Diablo Immortal could have been the decisive release that finally banished the stigma. It plays like a dream. Pick a warrior and cut through swaths of monsters across a cursed land, enjoying regular doses of dopamine hits as you collect loot and upgrade your gear. Every element is fine-tuned, from the voice acting to the intuitive controls to the dramatic, multiphase boss fights. And the entire thing is free to download and play. What is there to hate?

Quite a lot, as it turns out. Despite being downloaded more than 10mn times, Diablo Immortal has one of the lowest user scores on aggregator Metacritic after being review-bombed by angry gamers. They were already upset with Blizzard, which was once a byword for quality after creating the Warcraft, Starcraft and Overwatch franchises, but has since become seen as a corporate villain, plagued by claims of harassment and discrimination and failing to score a hit in years.

Specifically, players are upset about how the company has incorporated microtransactions into Diablo Immortal. The more you advance through the game, the more it offers you opportunities to buy improvements for real money. These might be cosmetic upgrades, season passes to regular rewards or “legendary crests” that improve your odds of monsters dropping the best loot. One YouTuber calculated that it would cost a player $110,000 to fully upgrade their character. Critics call these mechanics predatory and exploitative, comparing them to “lootboxes”, controversial gaming monetisation strategies that operate like slot machines. Tellingly, Blizzard has not released Diablo Immortal in Belgium and the Netherlands because it would contravene those countries’ gambling regulations.

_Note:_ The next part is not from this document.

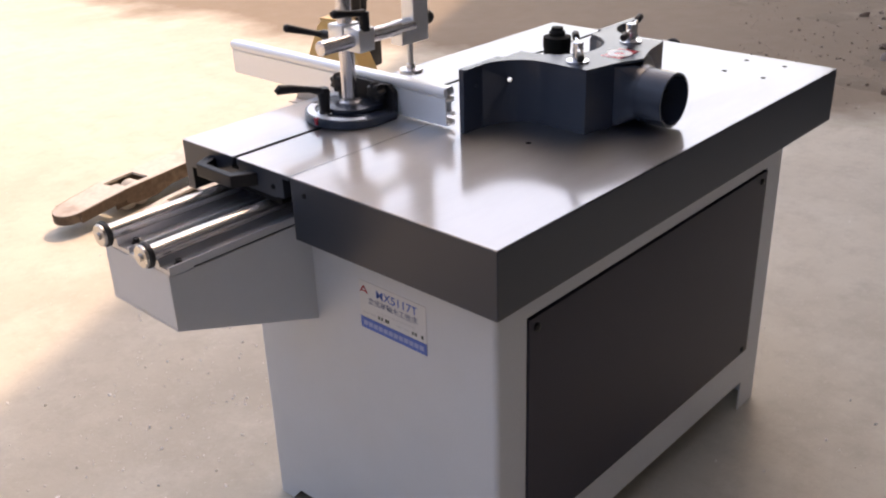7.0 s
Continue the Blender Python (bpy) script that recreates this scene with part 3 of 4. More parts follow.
def hood():
    z0, z1, t = TOP_Z + 0.0005, 1.001, 0.006
    # outline seen from above: wings, hollow flanks, a blunt point at the outlet, open round the spindle
    right = arc(0.194, -0.290, 0.084, 270, 180, 14) + [(0.111, -0.192), (0.040, -0.176)]
    left = [(-0.084, -0.176), (-0.160, -0.192)] + arc(-0.239, -0.256, 0.084, 0, -90, 14)
    cut = arc(-0.026, -0.362, 0.098, 168, -8, 24)
    o = [(0.246, -0.376), (0.240, -0.372)] + right + [(-0.022, -0.152)] + left + [(-0.298, -0.338), (-0.304, -0.342)] + cut
    bm = bmesh.new()
    prism(bm, o, "z", z1 - t, z1)
    bmesh.ops.triangulate(bm, faces=[f for f in bm.faces if len(f.verts) > 4])
    body = part("dust_hood", bm, CAST, moulder, "blue-grey painted cast dust hood", smooth=True)
    for name, way in (("notch_wall", arc(-0.026, -0.362, 0.0985, 120, 168, 8)), ("notch_wall", arc(-0.026, -0.362, 0.0985, -8, 45, 8)), ("prow_wall", right[8:]), ("prow_wall", left[:9])):
        bm = bmesh.new()
        strip_wall(bm, way, 0.004 if name == "notch_wall" else 0.005, z0, z1 - t)
        part(name, bm, CAST, body, smooth=True)
    # the hollow next to each wing, with its inner screw hole
    for cx, cy, s in ((0.194, -0.290, 1), (-0.239, -0.256, -1)):
        grid = bmesh.new()
        pierced(grid, 0, 0.084 * radians(51.5), z0, z1 - t, 0.062 if s > 0 else 0.046, 0.962, 0.0048, 0.0, 0.010, 16)
        for v in grid.verts:
            a = v.co.x / 0.084
            q = 0.084 + v.co.y
            v.co = Vector((cx - s * q * math.sin(a), cy - q * math.cos(a), v.co.z))
        part("hollow_wall", grid, CAST, body, smooth=True)
    # back of the hood round the outlet
    px, py, pz, r = -0.021, -0.160, 0.931, 0.053
    bm = bmesh.new()
    pierced(bm, -0.084, 0.040, z0, z1 - t, px, pz, r - 0.004, -0.182, -0.178, 40)
    part("outlet_wall", bm, CAST, body)
    pipe = part("outlet_pipe", lathed([(r - 0.005, 0.080), (r, 0.080), (r, -0.018), (r - 0.004, -0.018), (r - 0.005, 0.080)], (px, py, pz), (0, 1, 0), 44), CAST, body, "round dust outlet pipe", smooth=True)
    # the casting draws in from the square back to the round outlet
    bm = bmesh.new()
    n = 48
    loops = []
    for k in range(6):
        u = k / 5
        w = u * u * (3 - 2 * u)
        row = []
        for i in range(n):
            a = 2 * math.pi * i / n
            c, q = math.cos(a), math.sin(a)
            f = min(0.062 / max(abs(c), 1e-6), ((z1 - t - pz) if q > 0 else (pz - z0)) / max(abs(q), 1e-6))
            row.append(bm.verts.new((px + c * (f + (r + 0.001 - f) * w), -0.178 + 0.040 * u, pz + q * (f + (r + 0.001 - f) * w))))
        loops.append(row)
    for lo, hi in zip(loops, loops[1:]):
        for i in range(n):
            bm.faces.new((lo[i], lo[(i + 1) % n], hi[(i + 1) % n], hi[i]))
    part("outlet_neck", bm, CAST, body, smooth=True)
    c = bmesh.new()
    box(c, px - 0.002, px + 0.002, py + 0.030, py + 0.036, pz - r + 0.004, pz + r - 0.004)
    box(c, px - r + 0.004, px + r - 0.004, py + 0.031, py + 0.037, pz - 0.0022, pz + 0.0022)
    part("guard_cross", c, SLOT, pipe)
    # two front wings with screw holes
    for xa, xb, yw in ((0.130, 0.246, -0.388), (-0.304, -0.165, -0.354)):
        xm = (xa + xb) / 2
        bm = bmesh.new()
        for a, b, c, inner in ((xa, xm, xa + 0.034, xa > 0), (xm, xb, xb - 0.030, xa < 0)):
            c = (0.142 if xa > 0 else -0.194) if inner else (0.210 if xa > 0 else -0.268)
            a, b = (xa, 0.185) if xa > 0 and inner else (0.185, xb) if xa > 0 else (-0.235, xb) if inner else (xa, -0.235)
            pierced(bm, a, b, z0, z1, c, 0.962, 0.0050 if inner else 0.0048, yw, yw + 0.0115, 16)
        part("fence_wing", bm, CAST, body, "painted fence wing with two screw holes")
    # clamp posts with T-bars
    for x, ang in ((0.071, 40), (-0.114, 18)):
        y = -0.240
        post = part("clamp_post", lathed([(0.022, 0), (0.022, 0.003), (0.0105, 0.004), (0.0105, 0.036), (0.009, 0.038), (0, 0.038)], (x, y, z1), (0, 0, 1), 24), CHROME, body, "chromed clamp post with washer", smooth=True)
        d = Vector((math.cos(radians(ang)), math.sin(radians(ang)), -0.12)).normalized()
        c0 = Vector((x, y, z1 + 0.029))
        part("t_bar", rodded(c0 - d * 0.055, c0 + d * 0.050, 0.0035, n=12), CHROME, post, smooth=True)
        for e in (c0 - d * 0.058, c0 + d * 0.052):
            part("knob", rodded(e - d * 0.011, e + d * 0.011, 0.0075, n=14, bevel=0.003), BLACK, post, smooth=True)
    # round warning print on the roof
    st = part("warning_sticker", boxed(-0.058, 0.010, -0.228, -0.186, z1, z1 + 0.0006), SCARLET, body, "red warning sticker with a white ring")
    part("ring", lathed([(0.0110, 0), (0.0110, 0.0006), (0.0245, 0.0006), (0.0245, 0)], (-0.024, -0.208, z1 + 0.0006), (0, 0, 1), 28), PRINT, st)
    # spindle with collars
    part("spindle", lathed([(0.040, 0), (0.040, 0.006), (0.0275, 0.008), (0.0275, 0.112), (0.0285, 0.114), (0.0285, 0.136), (0.0165, 0.139), (0.0165, 0.146), (0.012, 0.150), (0.012, 0.155), (0, 0.156)], (-0.033, -0.365, TOP_Z), (0, 0, 1), 32), SLOT, moulder, "dark oiled spindle with collars", smooth=True)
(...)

You don’t have to pay for anything. I downloaded the game for free and played for hours, never feeling like I hit a wall where the only way to progress would be to spend money. Yet as you approach the end of the game, there is a point where you can no longer compete with players who pay and the monetisation mechanics become ever more insidious. It’s easy to wonder what this game would have looked like with no microtransactions, if there was just a £20 price tag. But then, that game wouldn’t have been anywhere near as profitable for Blizzard, which has already made $24mn from Diablo Immortal in just 14 days.

Time and again we see how a developer’s choice of business model shapes the gameplay experience and fan response, shifting the dynamics of the developer-player relationship. Standard game releases with a fixed price offer a product that customers believe is worth paying for (or not). Free-to-play games with microtransactions often employ a spider’s web of mechanics designed to ensnare and juice players of every last penny.

These are the systems that give phone games such a bad rap. Until they change, many players are going to keep uniting in outrage against maligned mobile releases — and they have made their feelings clear on this one by giving it the nickname “Diablo Immoral”.